首都圏の8都県市がフィルタリング設定でキャリアに要望書


 埼玉県、千葉県、東京都、神奈川県、横浜市、川崎市、千葉市、さいたま市は、8都県市首脳会議で合意された「フィルタリング設定に関する要望」について、国内の通信事業者に要望書を提出した。

要望書を提出する埼玉県知事の上田清司氏(左)。受け取ったのはソフトバンクモバイル 取締役副社長の松本徹三氏(中央)とソフトバンク 社長室長の嶋聡氏(右)

 8都県市がまとめた「フィルタリング設定に関する要望」は、青少年が使う携帯電話のフィルタリング設定について、すべての携帯電話に初期設定でフィルタリングを設定し、青少年の発達段階に応じて保護者がフィルタイリングの度合いを段階的に設定できるようにすることと、年齢確認を徹底し、フィルタリング解除の際には保護者に十分な説明を行うこと、という要望をまとめたもの。ソフトバンクモバイル、ウィルコム、イー・モバイル、NTTドコモ、KDDI(提出順)にそれぞれ書面で要望書が手渡された。

 9日には、8都県市を代表して埼玉県知事の上田清司氏がソフトバンクモバイルを訪れ、応対したソフトバンクモバイル 取締役副社長の松本徹三氏、ソフトバンク 社長室長の嶋聡氏に対し、要望書を提出した。

 提出時の模様は報道陣にも公開され、埼玉県知事の上田氏は要望書の概要や経緯を伝えると、ソフトバンクの松本氏は「真剣に考えています」と答え、嶋氏は「子供向けの新たな機種も開発中で、こういった取り組みに積極的に対応していきたい」と同社の姿勢を示した。ソフトバンクからはこのほか、フィルタイリングのブラックリスト方式について、小学生向け、高校生向けなど年齢区分に応じてフィルタリングの強弱を変更できる仕組みを導入する予定であることが明らかにされた。

8都県市代表としてソフトバンクを訪れた埼玉県知事の上田清司氏

 上田氏は提出を終えて報道陣からの質問に答えた。要望書の提出については「かねてからの世論に対し、各社で取り組みが始まっている」と手応えがあった様子を語った。子供向け携帯を直接要望していた同氏だが、「あまりに機能を限定してしまうと、子供は大人の多機能な物を欲しがる。一時的に制限できるのが望ましいのではないか」との見方を示し、8都県市の「推奨モデル」を表すシールを携帯電話の製品パッケージに記載するといった取り組みも、検討していくとした。

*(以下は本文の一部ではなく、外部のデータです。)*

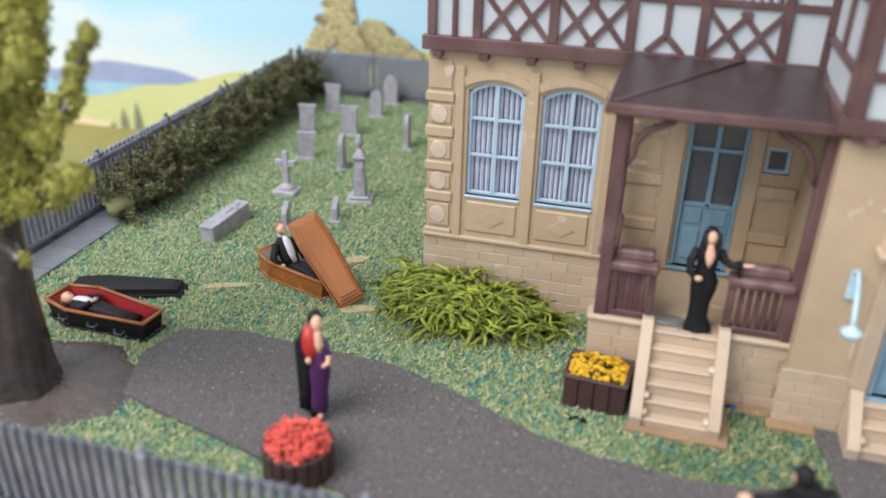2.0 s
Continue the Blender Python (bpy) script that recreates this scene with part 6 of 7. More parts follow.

 自治体の携帯電話に対する取り組みに関しては、石川県で小中学生に携帯電話を持たせないとする条例が可決されているが、これに対し上田氏は、「子供から携帯を取り上げるのは、隠し持つ、という行為につながる。また、首都圏では核家族化、都会化が進み、携帯電話を取り上げるのは現実的ではない」との意見を明らかにした。一方で、保護者に対する啓発活動も継続していく姿勢を示した。

ソフトバンク社員、児童買春で逮捕

 一方、神奈川県警は同日、ソフトバンクモバイル 営業戦略部担当課長(38歳・男)を児童買春・児童ポルノ禁止法違反で逮捕したと発表した。容疑者は、6月18日午前10時29分~午後0時10分にかけて、横浜市内のホテルで同市内に住む高校2年生の少女(16歳)に対し、2万円を渡してみだらな行為を行った疑い。

 ソフトバンクモバイルは、逮捕された容疑者が同社の社員であることを認めた上で、「社員が逮捕されたことは誠に遺憾。事実関係を確認した上で厳正に対処したい」とコメントした。また、青少年保護への取り組みについては「これまで継続して取り組んできたことで、方針に変更はない。引き続き積極的に取り組んでいく」としている。